Volkswagen Passenger Cars’ operating profit plunged 86 per cent in the first quarter of 2016 (year-on-year) in the wake of the diesel emissions cheating scandal, though the wider VW Group posted far more robust figures.
Volkswagen Group’s core brand suffered a 1.3 per cent dip in worldwide deliveries to 1.46 million units (including unconsolidated Chinese joint-ventures), hitting subsequent revenue.

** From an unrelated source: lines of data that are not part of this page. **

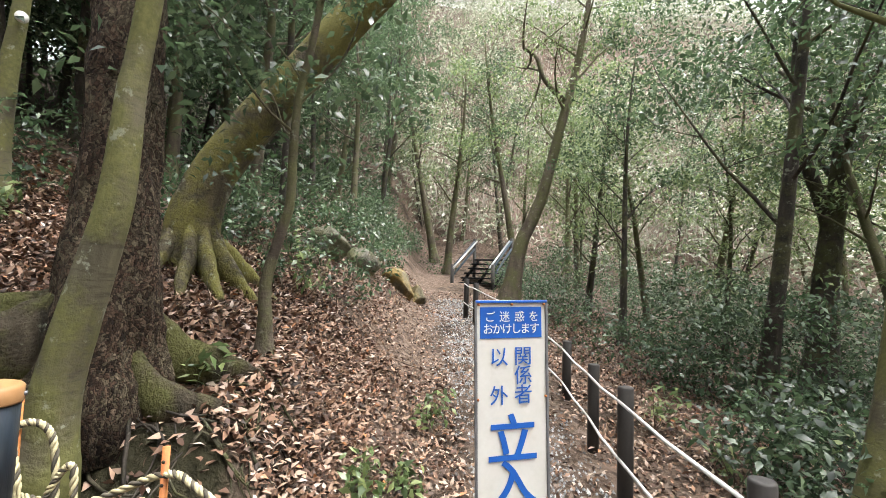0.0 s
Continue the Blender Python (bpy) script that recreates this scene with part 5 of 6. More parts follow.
# undergrowth
rngu = np.random.default_rng(8)
cs = []
while len(cs) < 1500:
    x, y = rngu.uniform(-14, 20), rngu.uniform(-14, 26)
    d = min(abs(x) - 1.6 if y > 2 else 9, 99)
    if clear_of_ways(x, y) and noise.noise((x * 0.35, y * 0.35, 2.0)) > -0.05:
        cs.append((x, y, ground_z(x, y) + rngu.uniform(0.1, 0.55)))
v, f = leaf_cloud(cs, 0.22, 34, 0.10, rngu, flat=0.8)
tri_mesh("undergrowth", v, f, M_LEAF, label="low glossy evergreen undergrowth on the slope", category="undergrowth", kind="stuff")
cs = []
while len(cs) < 1250:
    x, y = rngu.uniform(2.0, 18), rngu.uniform(-10, -0.5)
    if len(cs) < 320:
        x, y = rngu.uniform(2.2, 7.0), rngu.uniform(-5.5, -0.75)
    if noise.noise((x * 0.6, y * 0.6, 4.0)) > 0.08:
        cs.append((x, y, ground_z(x, y) + rngu.uniform(0.05, 0.9 if y > -2.2 else 1.7)))
v, f = leaf_cloud(cs, 0.25, 44, 0.095, rngu, flat=0.6)
tri_mesh("bushes_below_path", v, f, M_LEAF, label="thick glossy dark green bushes below the path fence", category="bushes", kind="stuff")

# crowns over the hollow below the path
cs = []
while len(cs) < 800:
    x, y, d = rngu.uniform(2.6, 12), rngu.uniform(-11, -2.4), rngu.uniform(4.0, 8.5)
    if noise.noise((x * 0.5, y * 0.5, d * 0.8 + 15.0)) > 0.03:
        cs.append((x, y, ground_z(x, y) + d))
v, f = leaf_cloud(cs, 0.42, 44, 0.105, rngu, flat=0.35)
tri_mesh("hollow_crowns", v, f, M_LEAF, label="layered evergreen crowns over the hollow below the path", category="foliage", kind="stuff")
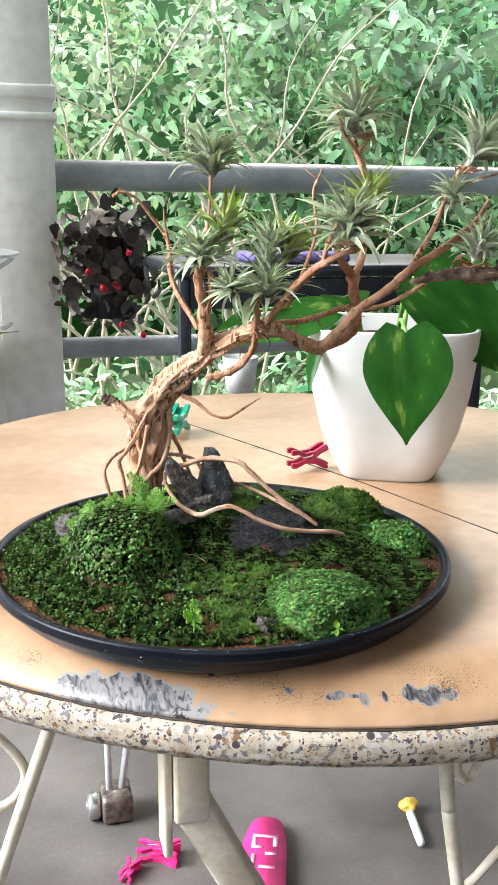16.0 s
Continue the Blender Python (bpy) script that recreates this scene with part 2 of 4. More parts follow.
# c3: the stone's pale specks, with glints painted in among them.
M_stone2 = material("lava_stone", (0.009, 0.009, 0.011), (0.040, 0.040, 0.044), scale=420, rough=0.55, bump=1.0, bscale=800, c3=(0.20, 0.20, 0.20), depth=0.004, spec=0.15)
M_moss_dark = material("cushion_moss", (0.018, 0.056, 0.009), (0.165, 0.275, 0.068), scale=60, rough=0.40, bump=0, vary=1.5, glow=0.12, spec=0.2)
M_moss_bright = material("bright_moss", (0.050, 0.150, 0.030), (0.195, 0.350, 0.100), scale=110, rough=0.4, bump=0, vary=1.0, glow=0.3, spec=0.15)
M_moss_sheet = material("sheet_moss", (0.005, 0.015, 0.003), (0.082, 0.148, 0.029), scale=110, rough=0.6, bump=0, vary=1.1, glow=0.10, spec=0.15)
M_moss_back = material("woolly_moss", (0.040, 0.105, 0.012), (0.160, 0.285, 0.042), scale=60, rough=0.6, bump=0, vary=0.8, glow=0.3)
M_crumb = material("crumbs", (0.06, 0.027, 0.014), (0.19, 0.10, 0.055), scale=150, rough=0.9, bump=0.3, vary=1.0, spec=0.1)
# Near-black: the shade in the gaps between moss leaves, put into the colour.
M_gap_shade = material("moss_gap_shade", (0.002, 0.004, 0.001), (0.008, 0.011, 0.003), scale=200, rough=1.0, bump=1.0, bscale=700, depth=0.002, spec=0.02)
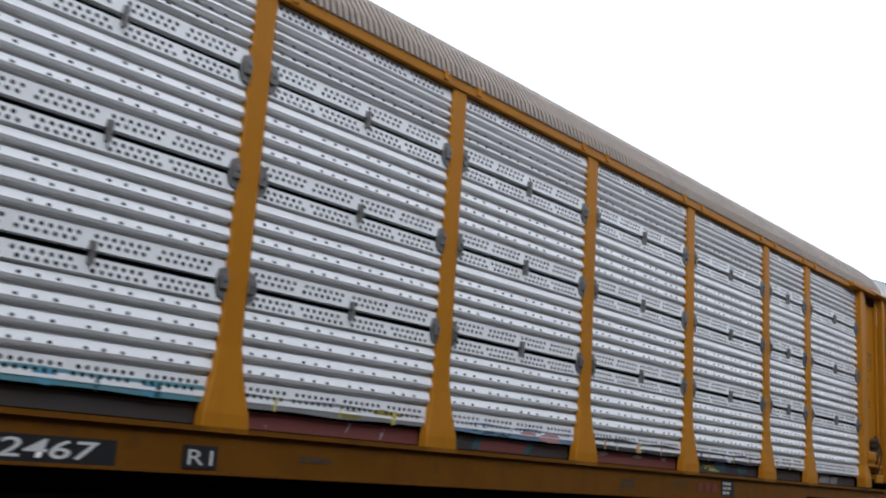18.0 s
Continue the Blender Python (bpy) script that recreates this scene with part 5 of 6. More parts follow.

Operating profit over Q1 fell to 73 million euros from 514 million euros in Q1 last year, while the operating margin was just 0.3 per cent.
But despite the big hit to the eponymous VW passenger brand, the overall Volkswagen Group (including subsidiary brands) actually grew its operating profit 3.4 per cent in Q1, with an operating return on sales of 6.8 per cent.
However, this growth in operating profit was made possible by the allocation of about 300 million euros in ‘positive special items’, including currency-related adjustments on the provisions VW set aside to cover costs related to the cheating scandal subbed ‘dieselgate’.
Additionally, group-wide sales dipped 1.2 per cent to about 2.58 million units, though deliveries increased marginally thanks to growth in Western Europe and Asia, as did its employee count, which grew 0.5 per cent to 613,000 people.
Volkswagen AG chairman Matthias Müller called the result satisfying, especially given what he rather dryly called the “diesel issue”.
“In light of the wide range of challenges we are currently facing, we are satisfied overall with the start we have made to what will undoubtedly be a demanding fiscal year 2016,” he said.
“…. we once again managed to limit the economic effects of the diesel issue and achieve respectable results under difficult conditions. This shows that, with its portfolio of strong brands and its good position in many global automotive markets, the Volkswagen Group sits on very robust foundations.”
Across the group, beyond Volkswagen Passenger cars, deliveries and profits (the latter excluding the Chinese joint-venture figures, accounted for separately) were mostly up, though Audi — the biggest contributor by far, accounting for 1.3 billion euros — fell marginally. Porsche was easily the second-biggest contributor to the operating result, adding 895 million euros.
For context, Audi’s operating profit was 18-times bigger than Volkswagen Passenger Cars’ despite global volumes (now excluding Chinese joint-ventures again) being only one-third as big. Porsche AG’s operating profit was 12-times larger than VW Passenger, and its volumes were were but 1/18 the size.
Audi global deliveries grew 4 per cent to 455,754 units, while Skoda also grew by 4.3 per cent to 276,625. Volkswagen Commercials were up 4.3 per cent as well, to 113,136 units. Porsche was the real star, with volume growth of 9.5 per cent to 55,974.
As Bloomberg stated, VW hasn’t put the diesel crisis to bed yet. It allocated 16.2 billion euros last year to fix up to 11 million diesel cars worldwide and cover fines and lawsuits. Investigations continue, and the global recall to re-do the software in each car’s ECU will drag into 2017.
Volkswagen’s big focus through 2025 will be ramping up its electric vehicle strategy, with dedicated platforms and other large-scale investment. It will also move into alternate mobility solutions such as its big recent investment into ride-sharing app Gett.